Luckily, acclaimed true-life crime writer and novelist Tom Gilling has now taken up the cudgels to forensically dissect the man behind the larger-than-life reputation once awarded two Military Crosses after being reported missing, lost in action. Gilling's new book, titled Bastard Behind The Lines, reveals a true hero, one of our great guerrilla fighters, a courageous and inspiring leader.
McLaren had initially been caught by Japanese forces, but soon became a serial prisoner-of-war (POW) escapee. He escaped first from Changi and later from the notorious Sandakan POW camp in Borneo. He paddled a dugout canoe over open sea to then fight for two years with Filipino guerrillas. His bold exploits caused his Japanese foes to put a price on his head. Using a whaleboat bristling with machine guns and a mortar, McLaren then created havoc with lightning raids on enemy-held harbours. In early 1945, McLaren then joined Australia's highly secretive Z Special Unit. He was 43 at the time - an old man in military terms.
He cheated death often and once saved his own life by removing his appendix using two large dessert spoons and a razor blade - all without anaesthetic.
Reviewing both Allied and Japanese documents, Gilling has produced an engrossing book, vividly bringing to light disturbing facets of Australia's Pacific war. The book also sharply focuses on the dirty politics of warfare. Both McLaren and guerrilla comrade Rex Blow were later haunted by the memory of a mission to rescue starving POWs at Sandakan being vetoed. These prisoners soon underwent death marches in the face of the advancing Allies.
McLaren believed the Australian commander-in-chief General Sir Thomas Blamey had reneged on a personal assurance to launch a major rescue with Aussie troops.

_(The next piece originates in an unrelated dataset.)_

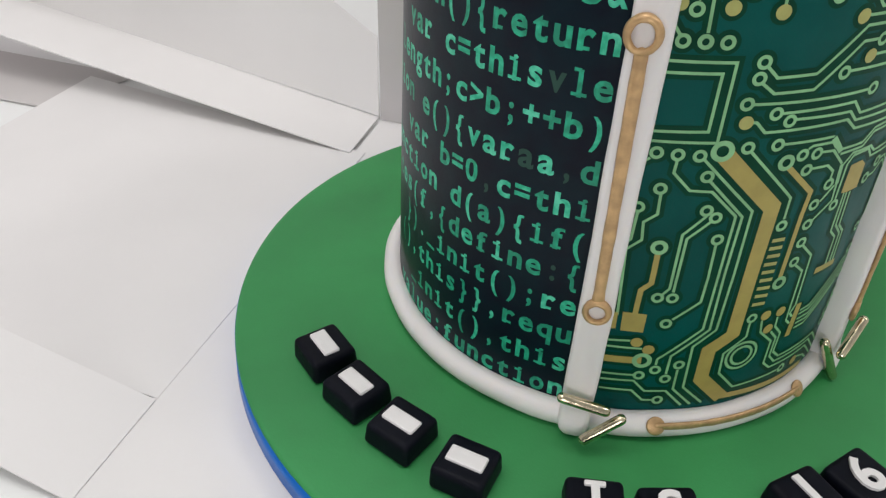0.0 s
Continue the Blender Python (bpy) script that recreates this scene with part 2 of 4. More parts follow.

But was the decision really insisted on by US General Douglas MacArthur? Was there a deliberate non-use of Australian units in the reconquest of the Philippines? Did MacArthur want to be seen as the "leader" who, with US forces alone, was able to avenge the humiliation he suffered in his earlier defeat and retreat from the Philippines?
For readers born after the end of WW11 in mid-1945, the book is a sobering reminder of a horrific era which should never be forgotten. An extraordinary true tale.
Bastard Behind The Lines - the wartime story of Jock McLaren's escapes and guerrilla war against the Japanese, by Tom Gilling. Allen & Unwin $29.99.